The Accenture Institute for High Performance recently completed a study that found the following key takeaways:
- 1. At least 40% of companies surveyed are already using machine learning to improve sales and marketing performance. Two out of five companies have already implemented machine learning based intelligence in sales and marketing.
- 2. 38% credited machine learning for improvements in sales performance metrics. Metrics the study tracked include new leads, upsells, and sales cycle times by a factor of two or more while another 41% created improvements by a factor of five or more.
- 3. 76% say they are targeting higher sales growth with machine learning. Gaining greater predictive accuracy by creating and optimizing propensity models to guide up-sell and cross-sell is where machine learning is making contributions to omni-channel selling strategies today.
- 4. Several European banks are increasing new product sales by 10% while reducing churn 20% using machine learning intelligence. A recent McKinsey study found that a dozen European banks are replacing statistical modeling techniques with machine learning. The banks are also increasing customer satisfaction scores and customer lifetime value as well.
 Sales Gets A Machine-Learning Makeover. MIT Sloan Management Review, May 17, 2016. H. James Wilson, Narendra Mulani, Allan Alter. https://sloanreview.mit.edu/article/sales-gets-a-machine-learning-makeover/
Why Machine Learning Adoption is Accelerating in the Enterprise
For enterprise businesses, machine learning has the ability to scale across a broad spectrum of business processes. Those directly related to revenue-making, often called Quote-to-Cash, are among the highest value applications and include sales, contract management, customer service, finance, legal, quality, pricing and order fulfillment.

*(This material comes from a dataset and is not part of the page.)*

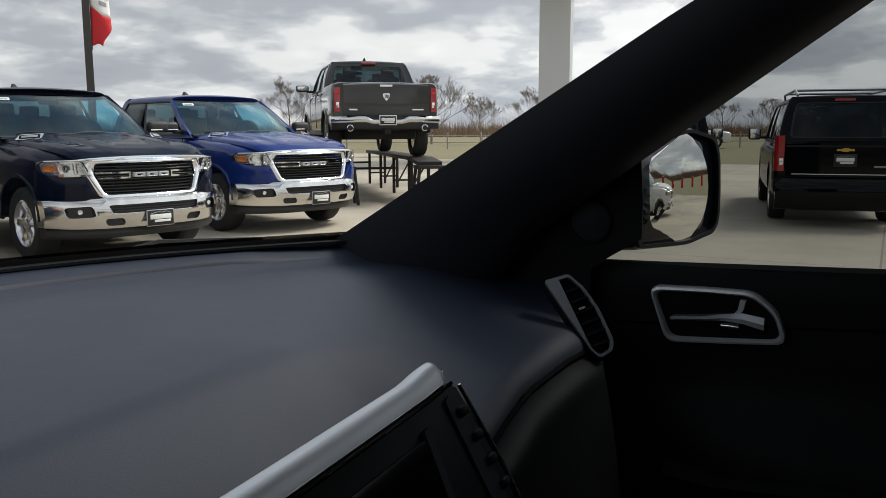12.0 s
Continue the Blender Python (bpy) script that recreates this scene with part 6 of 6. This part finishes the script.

The economics of cloud computing, cloud storage, the proliferation of sensors driving the Internet of Things (IoT) connected devices growth, and pervasive use of mobile devices that consume gigabytes of data in minutes are a few of the numerous factors accelerating machine learning adoption today. Add to this list the many challenges of creating context inside of search engines, as well as the complex problems companies face optimizing operations while predicting most likely outcomes, and the perfect environment is set for machine learning to proliferate dramatically.
Where Machine Learning is Delivering Business Outcomes Today
The good news for enterprises is that all the data they have been saving for years can now be turned into a competitive advantage and lead to the accomplishment of strategic goals. Revenue and senior management teams are concentrating on how they can capitalize on machine learnings’ core strengths to transform the strategic vision of their businesses into a reality. These teams are focusing on business outcomes first and are looking for machine learning to accelerate and simplify, determining which factors most influence buying behavior and lead to goals being accomplished. My colleague, Elliot Yama, recently wrote about why it is necessary to leverage machine learning to drive business outcomes.
Sales, marketing, and channel management teams are using machine learning to optimize promotions, while compensation and rebates drive the desired behavior across
selling channels. Predicting propensity to buy across channels, making personalized recommendations to customers, forecasting long-term customer loyalty, and anticipating potential revenue and credit risks of buyers are some specific applications of machine learning right now.
These are exciting times for machine learning in the enterprise. While 1950 was the dawn of machine learning and artificial intelligence, 2016 is a watershed moment for the application of machine learning to enterprise sales, marketing and related business processes.